Moderna COVID-19 Vaccine Receives FDA Approval

The company’s Spikvax vaccine was approved based on its submission that included efficacy and safety data approximately 6 months after second dose.


The Food and Drug Administration (FDA) officially approved Moderna’s COVID-19 vaccine, Spikevax. The approval means the vaccine is indicated for individuals 18 years and older for the prevention of COVID-19.

"Our COVID-19 vaccine has been administered to hundreds of millions of people around the world, protecting people from COVID-19 infection, hospitalization and death,” Moderna CEO Stéphane Bancel, said. “The totality of real-world data and the full BLA for Spikevax in the United States reaffirms the importance of vaccination against this virus.”

Moderna's vaccine has received approval by regulators in more than 70 countries, including Canada, Japan, the European Union, the UK, Israel, according to Moderna.

Previously, the vaccine had been allowed to be administered in the US with an Emergency Use Authorization, which dated back to December 2020.

Last week, the company announced its latest study and had began dosing for its vaccine against the Omicron variant. Moderna’s phase 2 clinical trial for its Omicron-specific booster (mRNA-1273.529) vaccine candidate is an extension of an earlier study that will evaluate the immunogenicity, safety, and reactogenicity of this vaccine as a single booster dose in adults aged 18 years and older.
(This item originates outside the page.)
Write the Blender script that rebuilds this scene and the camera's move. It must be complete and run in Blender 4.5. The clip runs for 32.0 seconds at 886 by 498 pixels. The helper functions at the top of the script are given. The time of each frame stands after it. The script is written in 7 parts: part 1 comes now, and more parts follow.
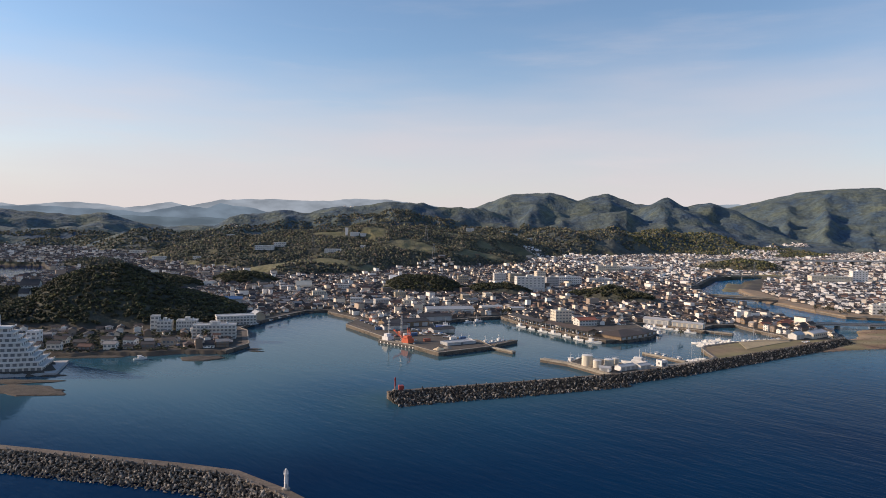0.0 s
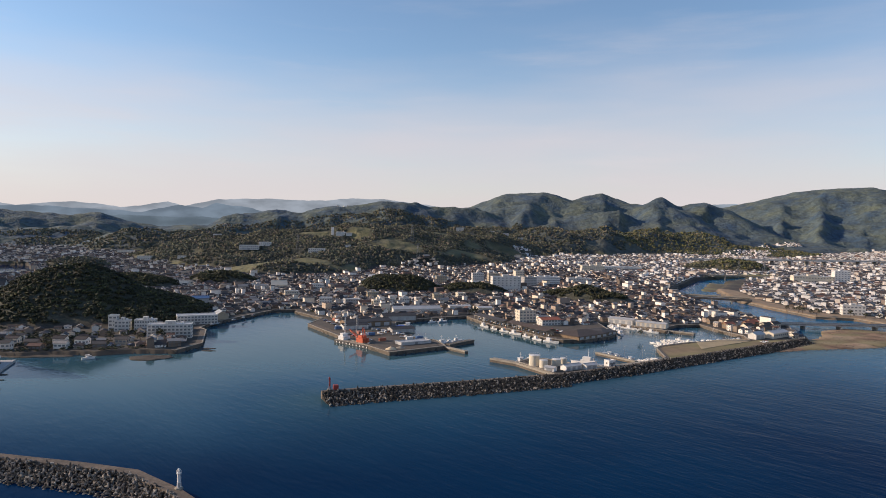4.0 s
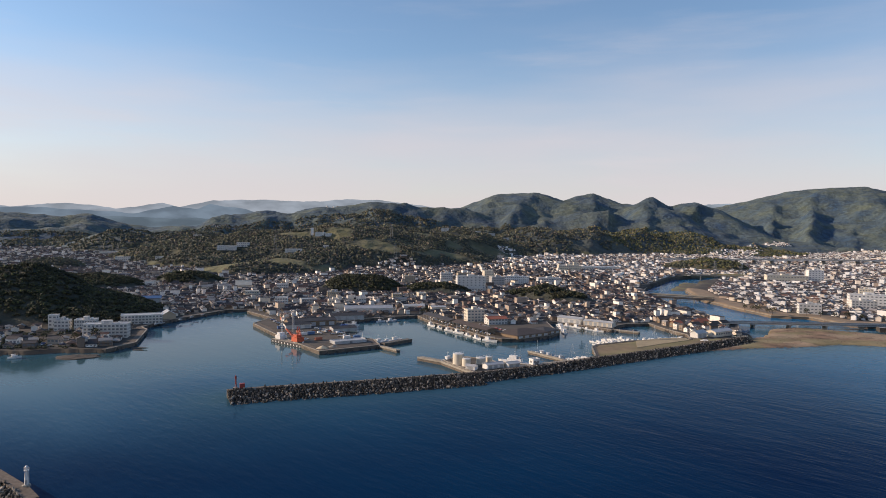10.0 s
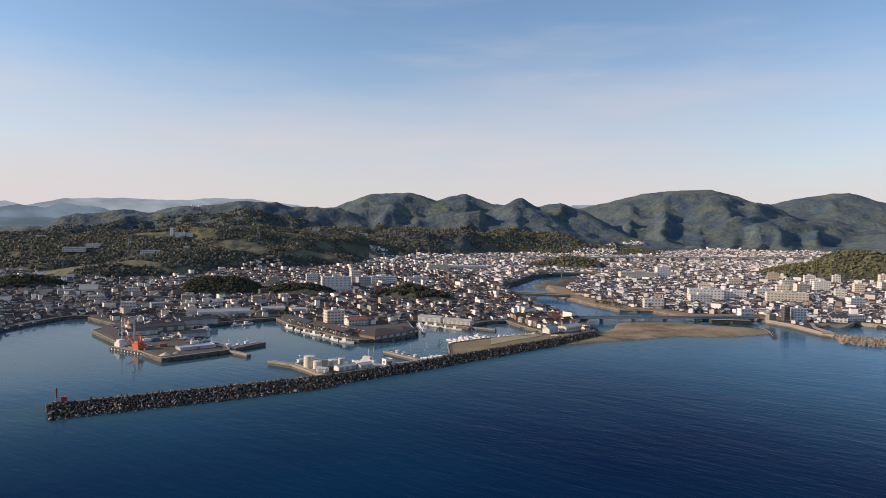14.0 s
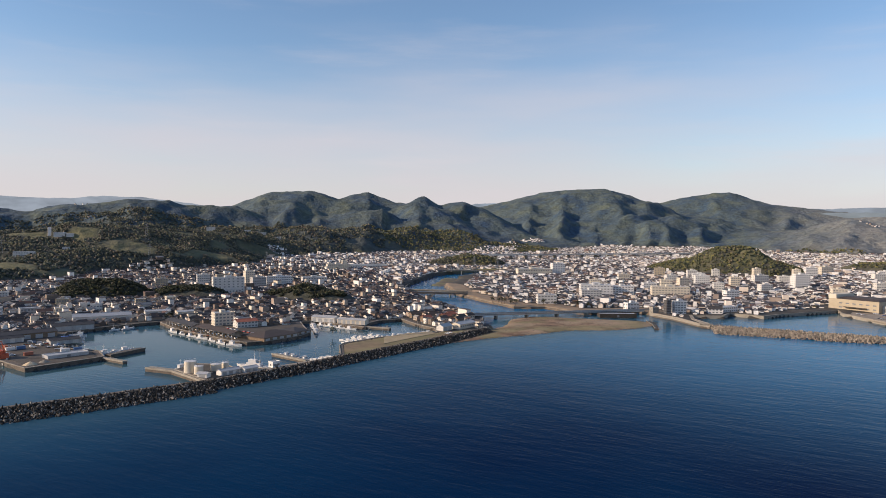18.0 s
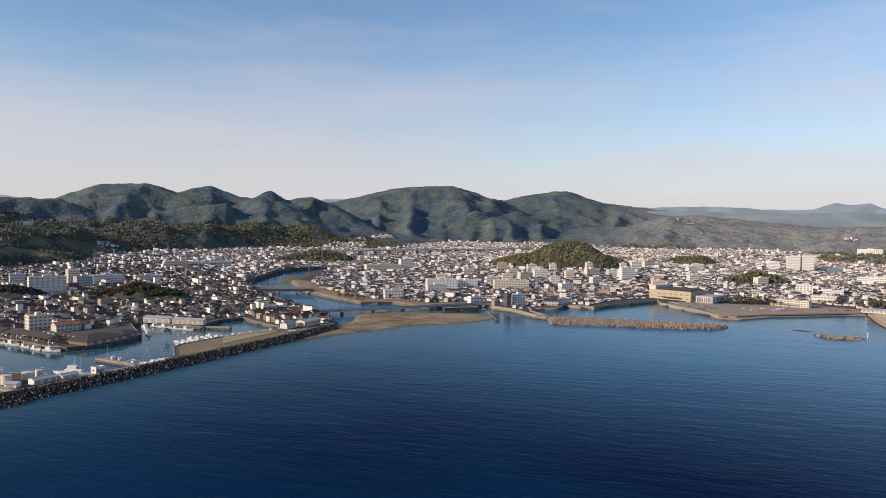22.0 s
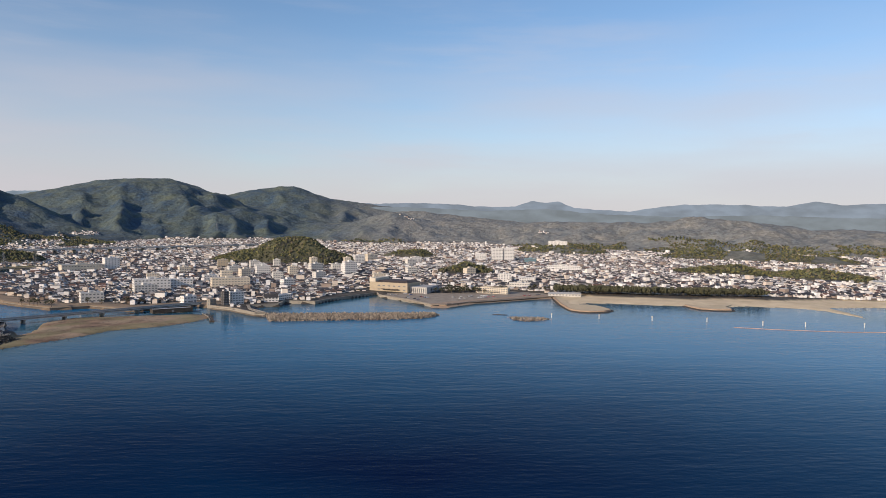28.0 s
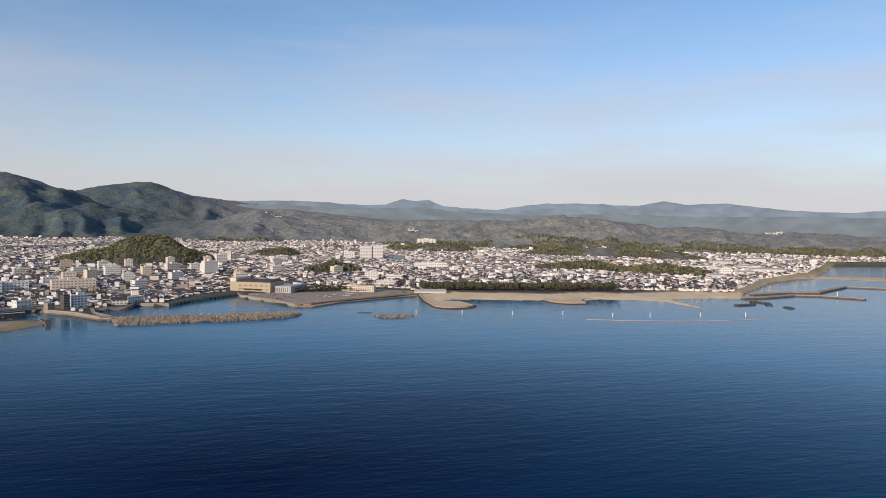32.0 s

The company’s Omicron-specific booster candidate will include 2 cohorts:

  • One including participants who received the two-dose primary series of mRNA-1273;
  • And a second group for participants who received the 2-dose primary series and a 50 µg booster dose of mRNA-1273

"We are reassured by the antibody persistence against Omicron at 6 months after the currently authorized 50 µg booster of mRNA-1273,” Moderna CEO Stéphane Bancel, said then. “Nonetheless, given the long-term threat demonstrated by Omicron's immune escape, we are advancing our Omicron-specific variant vaccine booster candidate and we are pleased to begin this part of our phase 2 study."